Pues bien, esta noche escribo en el rincón de mi café favorito, con una taza ya medio vacía de café ya medio frío. Estoy sentado enseguida de una lámpara de pedestal que expide cálidos rayos de luz amarilla. Delante de mí está todo a la vista, todas los clientes en sus mesas o sillones, con tazas, vasos o platos frente a ellos; o libros, hojas y cuadernos. Unos entran, otros salen, y todos los que permanecen sonríen ante las conversaciones que (seguramente) deben disfrutar.
Veo lo que sucede y no sucede nada, al menos nada fuera de lo cotidiano. Veo a la chica que atiende detrás de la barra, de pronto un tanto lenta cuando se trata de atender una mesa, pero completamente abrumada, cuando debe atender diez, trece o quince mesas; observo a las dos muchachas que están enseguida de mí, con libros y cuadernos por todos lados.
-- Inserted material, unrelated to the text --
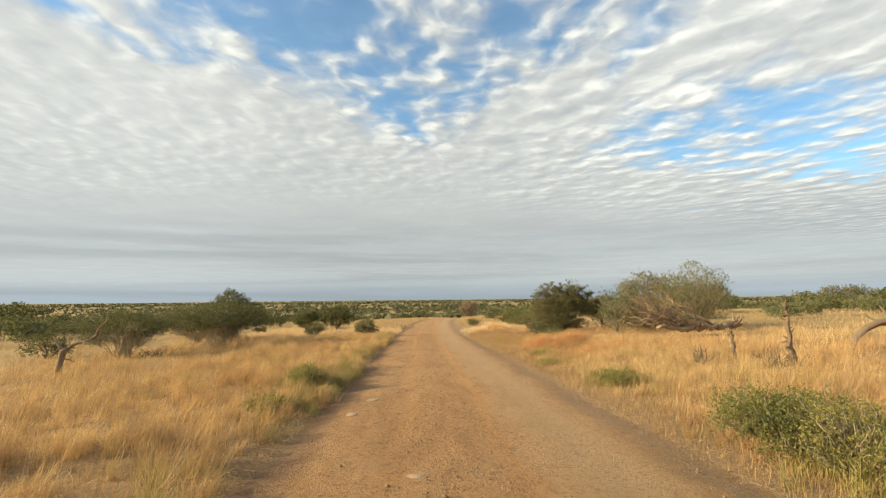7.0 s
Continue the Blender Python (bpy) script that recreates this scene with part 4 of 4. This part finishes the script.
def crooked_dead_tree():
    rng = np.random.default_rng(204)
    x, y = -18.7, 41.8
    root = tagged(new("crooked_dead_tree"), "broken crooked dead tree with one raised limb", "dead tree")
    root.matrix_basis = pose(x, y, zat(x, y)) @ Matrix.Diagonal((0.80, 0.80, 0.80, 1))
    trunk = Heap()
    tube(trunk, [(-0.05, 0, -0.1), (0.0, 0, 0.4), (0.08, 0, 0.9), (0.15, 0, 1.25), (0.45, 0, 1.42)], (0.20, 0.17, 0.16, 0.17, 0.13), 8, rng, 0.15)
    stock = part("trunk", trunk.mesh("trunk", DEADWOOD), root)
    for a_, b_, k0 in (((0.15, 0, 1.25), (-0.55, 0.1, 2.1), 0.10), ((0.4, 0, 1.4), (1.7, 0.2, 2.0), 0.10), ((1.55, 0.2, 1.9), (2.3, 0.3, 3.1), 0.085), ((1.2, 0.1, 1.75), (1.7, -0.1, 1.6), 0.05),
                       ((1.0, 0.1, 1.65), (1.35, 0.3, 2.2), 0.04), ((0.1, 0, 0.9), (0.7, 0.2, 0.7), 0.06)):
        limb = Heap()
        tube(limb, bent(rng, a_, b_, 6, 0.12), np.linspace(k0, k0 * 0.35, 6), 6, rng, 0.12)
        part("limb", limb.mesh("limb", DEADWOOD), stock)


def brushwood(x, y, r, seed, label):
    rng = np.random.default_rng(seed)
    heap = Heap()
    for _ in range(46):
        a_ = rng.normal(0, 0.35 * r, 3) * (1, 1, 0) + (0, 0, 0.02)
        b_ = a_ + np.array([rng.uniform(-r, r), rng.uniform(-r, r), rng.uniform(0.05, 0.8)])
        tube(heap, bent(rng, a_, b_, 5, 0.25), np.linspace(rng.uniform(0.01, 0.03), 0.005, 5), 4)
    ob = new("brushwood", heap.mesh("brushwood", DEADWOOD))
    ob.location = (x, y, zat(x, y))
    tagged(ob, label, "dead branches")


fallen_tree()
snag(9.65, 35.0, 0.62, 0.80, 202, "jagged standing dead trunk with broken stubs")
snag(9.2, 37.3, 0.50, 0.42, 206, "short splintered dead stump in golden grass")
arched_trunk()
crooked_dead_tree()
brushwood(-19.2, 50.2, 1.0, 211, "heap of grey dead branches below a shrub")
brushwood(8.7, 34.3, 0.45, 212, "dark broken stump and sticks in the grass")
brushwood(7.4, 36.4, 0.30, 213, "bare brown twigs standing in golden grass")

# ---- the bush veld beyond ----
kinds = []
for k, (mat, low, tone) in enumerate(((LEAF_GREEN, 0.2, "dark green"), (LEAF_GREEN, 0.1, "green"), (LEAF_OLIVE, 0.12, "grey-green"), (LEAF_GREEN, 0.3, "flat-topped green"), (LEAF_OLIVE, 0.25, "grey"))):
    kinds.append(shrub(0, 0, 3.4, 2.5, 300 + k, mat, f"{tone} savanna shrub in the middle distance", low, 8, 150, 12, 0.145, 3, sprig=7, group="shrubs of the open savanna"))
rng = np.random.default_rng(77)
spots = [(37, 88, 2.6, 0), (30, 92, 3.4, 0), (46, 99, 3.0, 0), (31, 83, 2.2, 2), (26, 90, 2.4, 1), (55, 92, 3.0, 2), (66, 105, 3.2, 0), (-72, 102, 5.0, 0), (-60, 96, 3.2, 1),
         (38, 70, 1.8, 4), (-42, 92, 2.6, 3), (69, 95, 3.4, 0), (74.6, 94, 3.9, 0), (63, 98, 2.6, 1), (-30, 104, 3.0, 1), (52, 80, 2.0, 2)]
while len(spots) < 50:
    t, d = rng.uniform(-1.15, 1.2), rng.uniform(88, 230)
    x, y = d * math.sin(t), 20 + d * math.cos(t)
    s_ = x - float(road_mid(y))
    if -26 < s_ < 4.5 and y < 190 or abs(s_) < 7 or (abs(x) < 26 and y < 100):
        continue
    spots.append((x, y, rng.uniform(1.5, 4.2), int(rng.integers(5))))
for _ in range(15):
    spots.append((rng.uniform(24, 50), rng.uniform(62, 86), rng.uniform(0.9, 1.7), (2, 4, 2, 0)[int(rng.integers(4))]))
for _ in range(14):
    spots.append((rng.uniform(9, 30), rng.uniform(84, 120), rng.uniform(1.8, 2.9), (2, 4, 1)[int(rng.integers(3))]))
for _ in range(34):
    y = rng.uniform(66, 130)
    spots.append((-rng.uniform(34, 78) * (0.7 + y / 260), y, rng.uniform(1.3, 3.2), int(rng.integers(5))))
for k, (x, y, h, which) in enumerate(spots):
    m = pose(x, y, zat(x, y) - 0.05, 0, 0, rng.uniform(0, 360)) @ Matrix.Diagonal((h / 3.4 * rng.uniform(0.9, 1.5), h / 3.4 * rng.uniform(0.9, 1.5), h / 3.4, 1))
    if k < len(kinds):
        ob = kinds[k]
    else:
        ob = copy_thing(kinds[which], Matrix())
    ob.matrix_basis = m


def far_bushes(seed, near_, far_, count, cards, size, loose=0.46):
    """Bushes too far to tell apart: each a ragged heap of leaf masses."""
    rng = np.random.default_rng(seed)
    t = rng.uniform(-1.35, 1.35, count)
    d = near_ * (far_ / near_) ** rng.random(count)
    x, y = d * np.sin(t), 30 + d * np.cos(t)
    grove = np.sin(x / 37 + 1.1) + np.sin(y / 53 + x / 91) + np.sin((x + y) / 23) * 0.6 + rng.normal(0, 0.8, count)
    side = x - road_mid(y)
    keep = (grove > np.where(np.hypot(x, y) > 240, -0.9, -0.2)) & (np.abs(side) > 9) & ((side < -29) | (side > 75) | (y > 200))
    x, y = x[keep], y[keep]
    h = rng.uniform(1.3, 3.8, len(x)) * np.where(rng.random(len(x)) < 0.08, 1.5, 1.0)
    c = np.stack([x, y, ground_z(x, y) + h * 0.48], 1)
    v, f = leaves(rng, c, np.stack([h * loose, h * loose, h * loose * 0.5], 1), cards, size, 0.3, 1.3)
    return v, f


woods = Heap()
woods.add(*far_bushes(400, 100, 240, 800, 84, 0.34, 0.40))
woods.add(*far_bushes(401, 200, 520, 2600, 26, 0.85))
woods.add(*far_bushes(402, 450, 1400, 5200, 8, 2.0))
woods.add(*far_bushes(403, 1200, 3300, 8000, 5, 3.6))
tagged(new("distant_bush", woods.mesh("distant_bush", LEAF_FAR)), "hazy olive bush country reaching to the horizon", "bush", kind="stuff")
Las ropas de invierno ya comienzan a salir de los armarios oscuros, ya se ven bufandas, boinas, abrigos; en las mujeres, botas para esta noche fría y húmeda. Pero la calidez del local es lo que más me agrada, generada por las enormes máquinas de café, las lámparas y, claro, por quienes nos encontramos aquí dentro.
Los clientes piden bebidas calientes, aquellos que llegan para calentar sus manos; los que ya estaban aquí dentro, para continuar con la tranquilidad que una humeante taza de café, té o chocolate, les brinda, para continuar con la calma de la plática de amigos o el disfrute de una lectura en solitario. Sólo uno de todos lee en silencio; sólo uno lee solo.
Rostros conocidos y desconocidos. Amigos que se saludan, como si hiciera mucho tiempo que no se ven. De pronto el local se llena; hay ruido, risas y pláticas que resultan casi indescifrables.
Sentado en un rincón del café, veo lo que sucede y no sucede nada.